↓↓↓

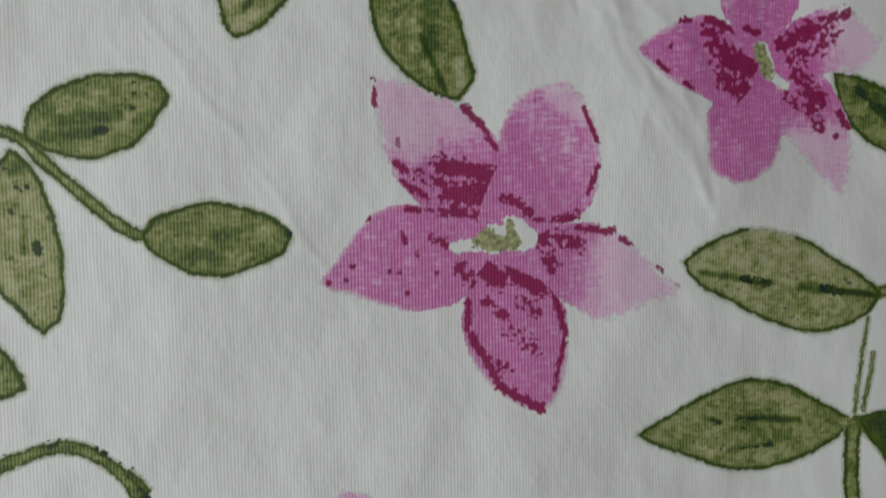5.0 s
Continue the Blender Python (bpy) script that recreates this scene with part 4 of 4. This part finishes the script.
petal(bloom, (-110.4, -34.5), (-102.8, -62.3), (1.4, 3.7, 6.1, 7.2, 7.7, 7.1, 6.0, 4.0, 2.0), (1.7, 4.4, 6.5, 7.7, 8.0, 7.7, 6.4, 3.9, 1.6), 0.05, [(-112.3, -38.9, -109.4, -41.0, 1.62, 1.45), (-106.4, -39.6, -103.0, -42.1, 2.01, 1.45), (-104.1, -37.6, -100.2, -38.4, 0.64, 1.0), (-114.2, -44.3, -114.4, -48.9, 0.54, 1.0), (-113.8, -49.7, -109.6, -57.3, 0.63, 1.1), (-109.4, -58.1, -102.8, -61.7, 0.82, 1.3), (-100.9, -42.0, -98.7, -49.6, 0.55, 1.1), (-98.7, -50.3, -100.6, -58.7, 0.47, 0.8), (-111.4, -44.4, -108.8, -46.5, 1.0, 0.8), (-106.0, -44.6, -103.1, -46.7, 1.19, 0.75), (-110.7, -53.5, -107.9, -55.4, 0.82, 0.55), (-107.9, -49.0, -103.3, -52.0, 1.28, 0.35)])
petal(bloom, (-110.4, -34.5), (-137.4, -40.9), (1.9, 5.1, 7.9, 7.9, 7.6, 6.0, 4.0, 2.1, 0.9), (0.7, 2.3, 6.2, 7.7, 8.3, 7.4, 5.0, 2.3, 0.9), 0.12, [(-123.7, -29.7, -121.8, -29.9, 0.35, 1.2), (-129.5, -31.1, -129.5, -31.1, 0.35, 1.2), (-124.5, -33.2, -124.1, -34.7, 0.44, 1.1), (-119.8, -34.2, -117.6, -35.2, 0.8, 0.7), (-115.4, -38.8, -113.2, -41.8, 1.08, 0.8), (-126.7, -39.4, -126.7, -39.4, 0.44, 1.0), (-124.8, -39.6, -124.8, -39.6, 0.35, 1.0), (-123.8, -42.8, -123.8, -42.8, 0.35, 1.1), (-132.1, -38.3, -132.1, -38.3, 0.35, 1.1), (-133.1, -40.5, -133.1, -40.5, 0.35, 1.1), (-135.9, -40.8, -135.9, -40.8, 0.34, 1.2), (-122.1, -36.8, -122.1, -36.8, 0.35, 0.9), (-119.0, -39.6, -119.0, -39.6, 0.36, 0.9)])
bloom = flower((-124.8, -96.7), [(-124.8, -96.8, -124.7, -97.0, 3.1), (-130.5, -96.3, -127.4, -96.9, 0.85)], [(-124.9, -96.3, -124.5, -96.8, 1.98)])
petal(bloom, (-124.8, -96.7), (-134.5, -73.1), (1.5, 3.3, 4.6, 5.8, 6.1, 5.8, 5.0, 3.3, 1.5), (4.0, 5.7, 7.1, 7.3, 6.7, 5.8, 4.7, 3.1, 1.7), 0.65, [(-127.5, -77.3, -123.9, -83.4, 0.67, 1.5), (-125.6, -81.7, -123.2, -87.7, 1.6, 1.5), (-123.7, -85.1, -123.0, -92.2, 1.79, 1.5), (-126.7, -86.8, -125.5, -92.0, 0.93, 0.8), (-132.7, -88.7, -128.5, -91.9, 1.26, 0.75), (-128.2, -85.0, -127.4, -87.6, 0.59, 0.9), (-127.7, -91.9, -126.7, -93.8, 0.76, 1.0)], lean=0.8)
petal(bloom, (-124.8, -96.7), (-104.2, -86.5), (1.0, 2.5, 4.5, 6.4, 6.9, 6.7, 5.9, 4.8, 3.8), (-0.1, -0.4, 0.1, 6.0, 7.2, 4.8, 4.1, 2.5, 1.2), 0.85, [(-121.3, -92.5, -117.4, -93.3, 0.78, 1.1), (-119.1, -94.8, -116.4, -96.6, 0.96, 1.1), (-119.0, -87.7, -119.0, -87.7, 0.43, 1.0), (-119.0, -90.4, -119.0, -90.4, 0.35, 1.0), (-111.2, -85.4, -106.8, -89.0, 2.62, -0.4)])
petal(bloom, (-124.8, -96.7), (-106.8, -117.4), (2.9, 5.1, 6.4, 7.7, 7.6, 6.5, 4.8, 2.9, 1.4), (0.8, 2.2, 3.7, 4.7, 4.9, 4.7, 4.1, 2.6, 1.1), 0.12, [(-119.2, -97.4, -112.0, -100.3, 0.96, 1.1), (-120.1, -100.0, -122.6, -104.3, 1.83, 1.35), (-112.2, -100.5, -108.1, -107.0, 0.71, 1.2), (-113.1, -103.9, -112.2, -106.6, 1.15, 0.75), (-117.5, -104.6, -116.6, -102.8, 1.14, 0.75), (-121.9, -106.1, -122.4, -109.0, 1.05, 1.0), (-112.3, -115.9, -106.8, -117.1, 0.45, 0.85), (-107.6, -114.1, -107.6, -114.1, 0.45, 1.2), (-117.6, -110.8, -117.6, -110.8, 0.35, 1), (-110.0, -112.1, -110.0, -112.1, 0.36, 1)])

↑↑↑

Write the material out again exactly as it appears, dropping the pictures.

OUTPUT FOR THIS TASK —
5.0 s
Continue the Blender Python (bpy) script that recreates this scene with part 4 of 4. This part finishes the script.
petal(bloom, (-110.4, -34.5), (-102.8, -62.3), (1.4, 3.7, 6.1, 7.2, 7.7, 7.1, 6.0, 4.0, 2.0), (1.7, 4.4, 6.5, 7.7, 8.0, 7.7, 6.4, 3.9, 1.6), 0.05, [(-112.3, -38.9, -109.4, -41.0, 1.62, 1.45), (-106.4, -39.6, -103.0, -42.1, 2.01, 1.45), (-104.1, -37.6, -100.2, -38.4, 0.64, 1.0), (-114.2, -44.3, -114.4, -48.9, 0.54, 1.0), (-113.8, -49.7, -109.6, -57.3, 0.63, 1.1), (-109.4, -58.1, -102.8, -61.7, 0.82, 1.3), (-100.9, -42.0, -98.7, -49.6, 0.55, 1.1), (-98.7, -50.3, -100.6, -58.7, 0.47, 0.8), (-111.4, -44.4, -108.8, -46.5, 1.0, 0.8), (-106.0, -44.6, -103.1, -46.7, 1.19, 0.75), (-110.7, -53.5, -107.9, -55.4, 0.82, 0.55), (-107.9, -49.0, -103.3, -52.0, 1.28, 0.35)])
petal(bloom, (-110.4, -34.5), (-137.4, -40.9), (1.9, 5.1, 7.9, 7.9, 7.6, 6.0, 4.0, 2.1, 0.9), (0.7, 2.3, 6.2, 7.7, 8.3, 7.4, 5.0, 2.3, 0.9), 0.12, [(-123.7, -29.7, -121.8, -29.9, 0.35, 1.2), (-129.5, -31.1, -129.5, -31.1, 0.35, 1.2), (-124.5, -33.2, -124.1, -34.7, 0.44, 1.1), (-119.8, -34.2, -117.6, -35.2, 0.8, 0.7), (-115.4, -38.8, -113.2, -41.8, 1.08, 0.8), (-126.7, -39.4, -126.7, -39.4, 0.44, 1.0), (-124.8, -39.6, -124.8, -39.6, 0.35, 1.0), (-123.8, -42.8, -123.8, -42.8, 0.35, 1.1), (-132.1, -38.3, -132.1, -38.3, 0.35, 1.1), (-133.1, -40.5, -133.1, -40.5, 0.35, 1.1), (-135.9, -40.8, -135.9, -40.8, 0.34, 1.2), (-122.1, -36.8, -122.1, -36.8, 0.35, 0.9), (-119.0, -39.6, -119.0, -39.6, 0.36, 0.9)])
bloom = flower((-124.8, -96.7), [(-124.8, -96.8, -124.7, -97.0, 3.1), (-130.5, -96.3, -127.4, -96.9, 0.85)], [(-124.9, -96.3, -124.5, -96.8, 1.98)])
petal(bloom, (-124.8, -96.7), (-134.5, -73.1), (1.5, 3.3, 4.6, 5.8, 6.1, 5.8, 5.0, 3.3, 1.5), (4.0, 5.7, 7.1, 7.3, 6.7, 5.8, 4.7, 3.1, 1.7), 0.65, [(-127.5, -77.3, -123.9, -83.4, 0.67, 1.5), (-125.6, -81.7, -123.2, -87.7, 1.6, 1.5), (-123.7, -85.1, -123.0, -92.2, 1.79, 1.5), (-126.7, -86.8, -125.5, -92.0, 0.93, 0.8), (-132.7, -88.7, -128.5, -91.9, 1.26, 0.75), (-128.2, -85.0, -127.4, -87.6, 0.59, 0.9), (-127.7, -91.9, -126.7, -93.8, 0.76, 1.0)], lean=0.8)
petal(bloom, (-124.8, -96.7), (-104.2, -86.5), (1.0, 2.5, 4.5, 6.4, 6.9, 6.7, 5.9, 4.8, 3.8), (-0.1, -0.4, 0.1, 6.0, 7.2, 4.8, 4.1, 2.5, 1.2), 0.85, [(-121.3, -92.5, -117.4, -93.3, 0.78, 1.1), (-119.1, -94.8, -116.4, -96.6, 0.96, 1.1), (-119.0, -87.7, -119.0, -87.7, 0.43, 1.0), (-119.0, -90.4, -119.0, -90.4, 0.35, 1.0), (-111.2, -85.4, -106.8, -89.0, 2.62, -0.4)])
petal(bloom, (-124.8, -96.7), (-106.8, -117.4), (2.9, 5.1, 6.4, 7.7, 7.6, 6.5, 4.8, 2.9, 1.4), (0.8, 2.2, 3.7, 4.7, 4.9, 4.7, 4.1, 2.6, 1.1), 0.12, [(-119.2, -97.4, -112.0, -100.3, 0.96, 1.1), (-120.1, -100.0, -122.6, -104.3, 1.83, 1.35), (-112.2, -100.5, -108.1, -107.0, 0.71, 1.2), (-113.1, -103.9, -112.2, -106.6, 1.15, 0.75), (-117.5, -104.6, -116.6, -102.8, 1.14, 0.75), (-121.9, -106.1, -122.4, -109.0, 1.05, 1.0), (-112.3, -115.9, -106.8, -117.1, 0.45, 0.85), (-107.6, -114.1, -107.6, -114.1, 0.45, 1.2), (-117.6, -110.8, -117.6, -110.8, 0.35, 1), (-110.0, -112.1, -110.0, -112.1, 0.36, 1)])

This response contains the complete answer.